## Begin Collected material

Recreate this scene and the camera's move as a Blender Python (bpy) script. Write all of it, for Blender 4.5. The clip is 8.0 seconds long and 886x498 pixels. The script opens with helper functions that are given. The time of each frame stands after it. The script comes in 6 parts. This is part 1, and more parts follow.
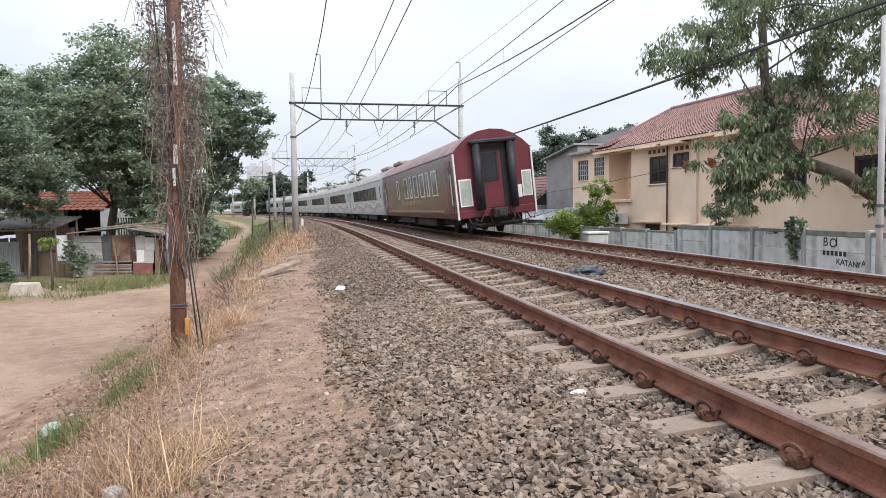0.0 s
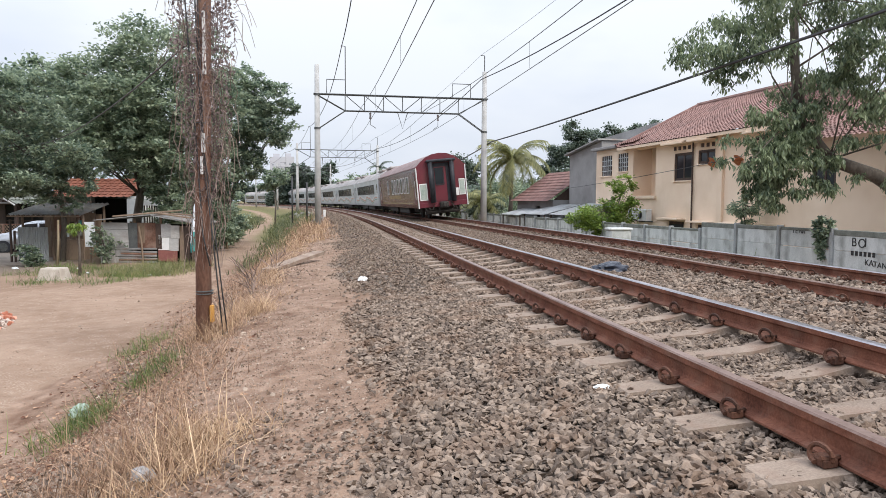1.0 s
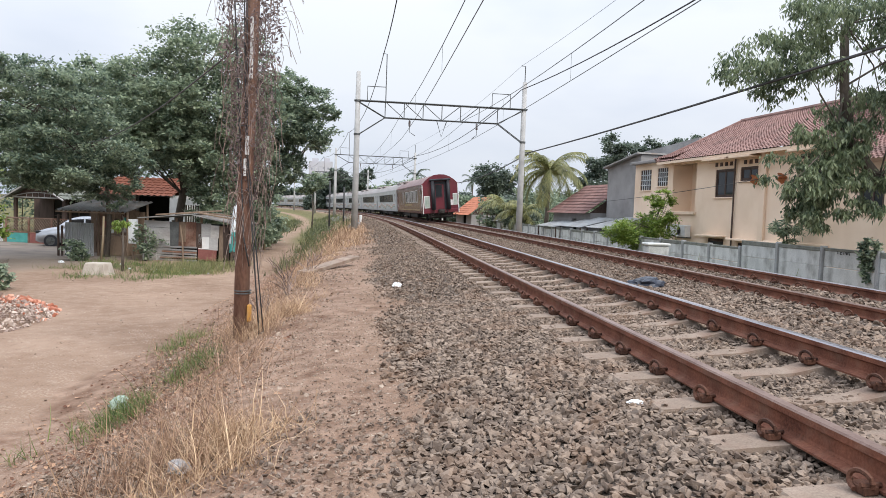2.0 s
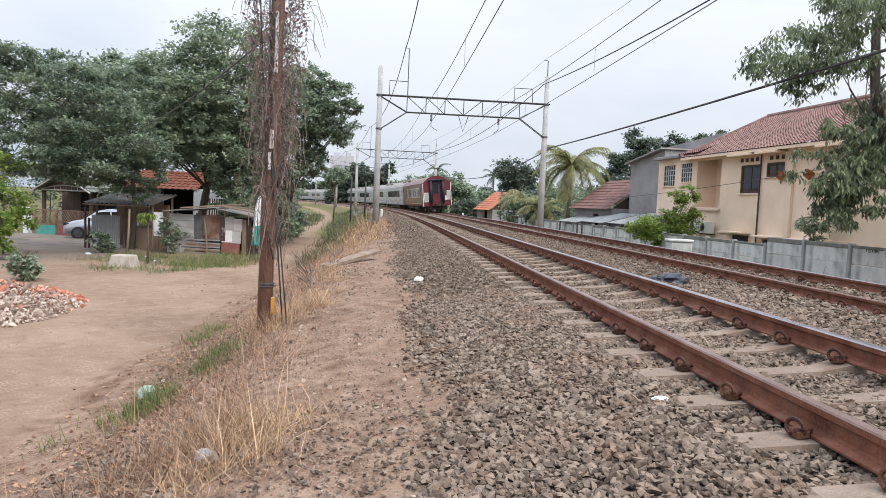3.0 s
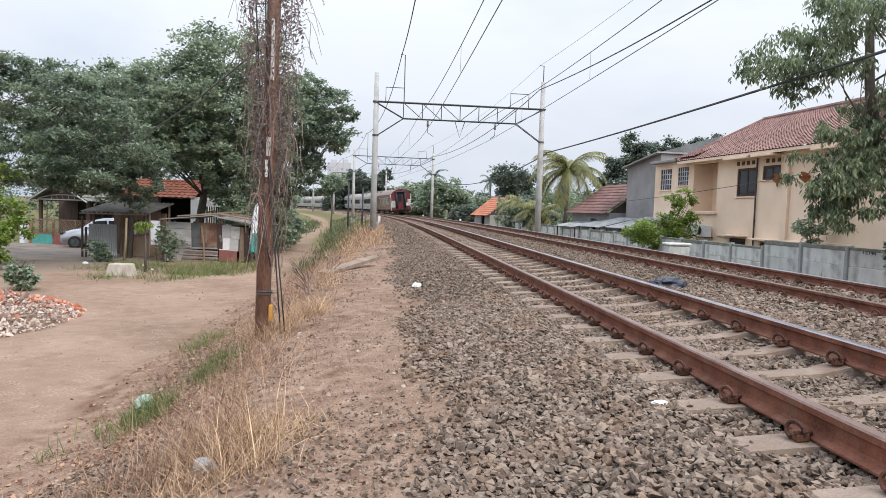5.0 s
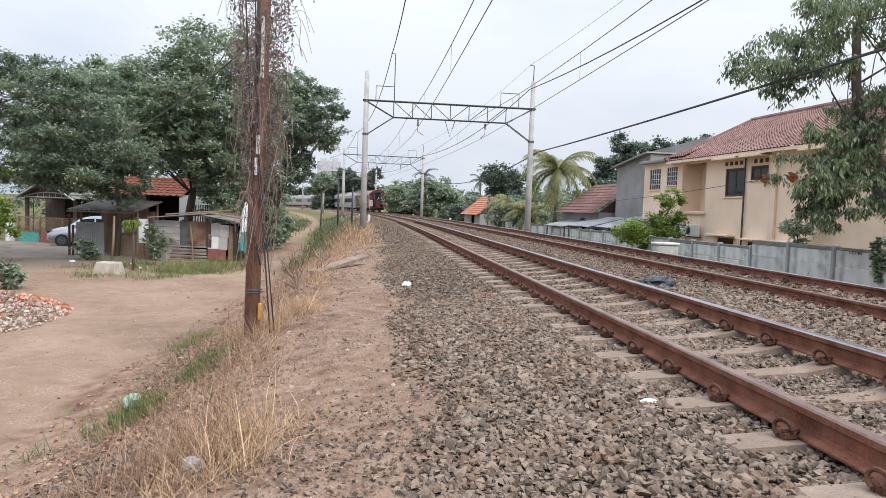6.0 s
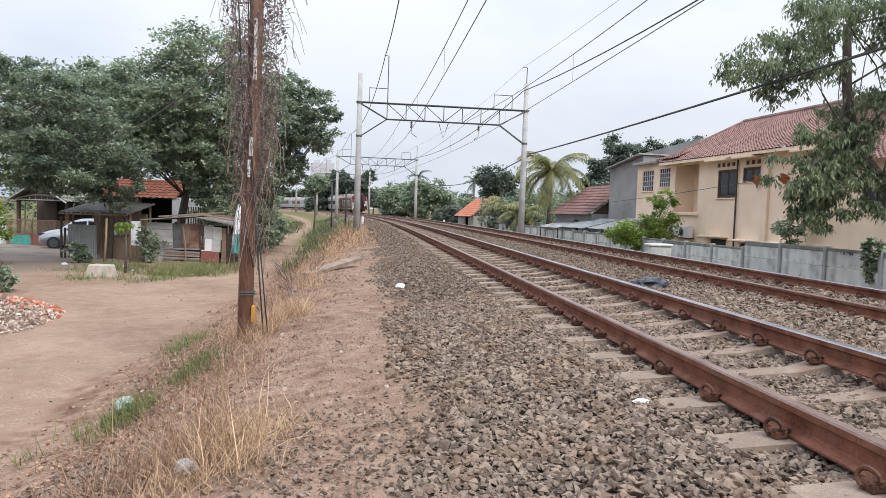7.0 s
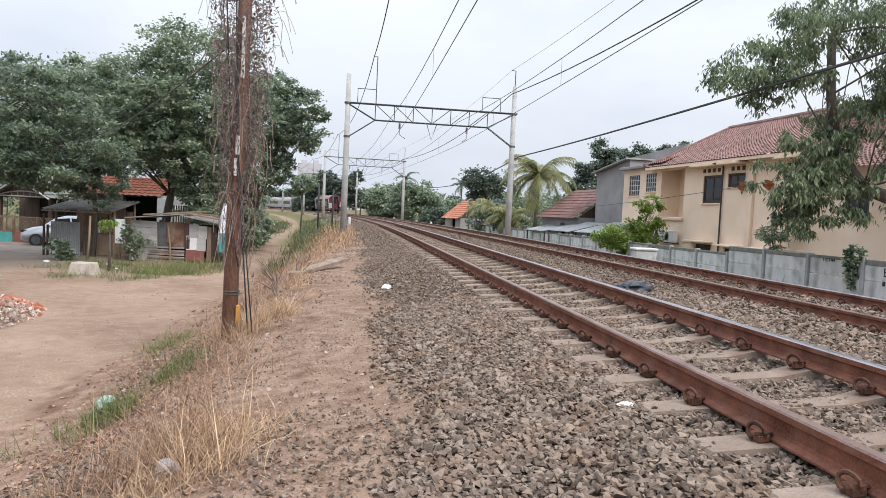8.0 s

## End Collected material

Stated task → Print the complete listing exactly as it stands, without its pictures.

The result →
Recreate this scene and the camera's move as a Blender Python (bpy) script. Write all of it, for Blender 4.5. The clip is 8.0 seconds long and 886x498 pixels. The script opens with helper functions that are given. The time of each frame stands after it. The script comes in 6 parts. This is part 1, and more parts follow.
0.0 s
1.0 s
2.0 s
3.0 s
5.0 s
6.0 s
7.0 s
8.0 s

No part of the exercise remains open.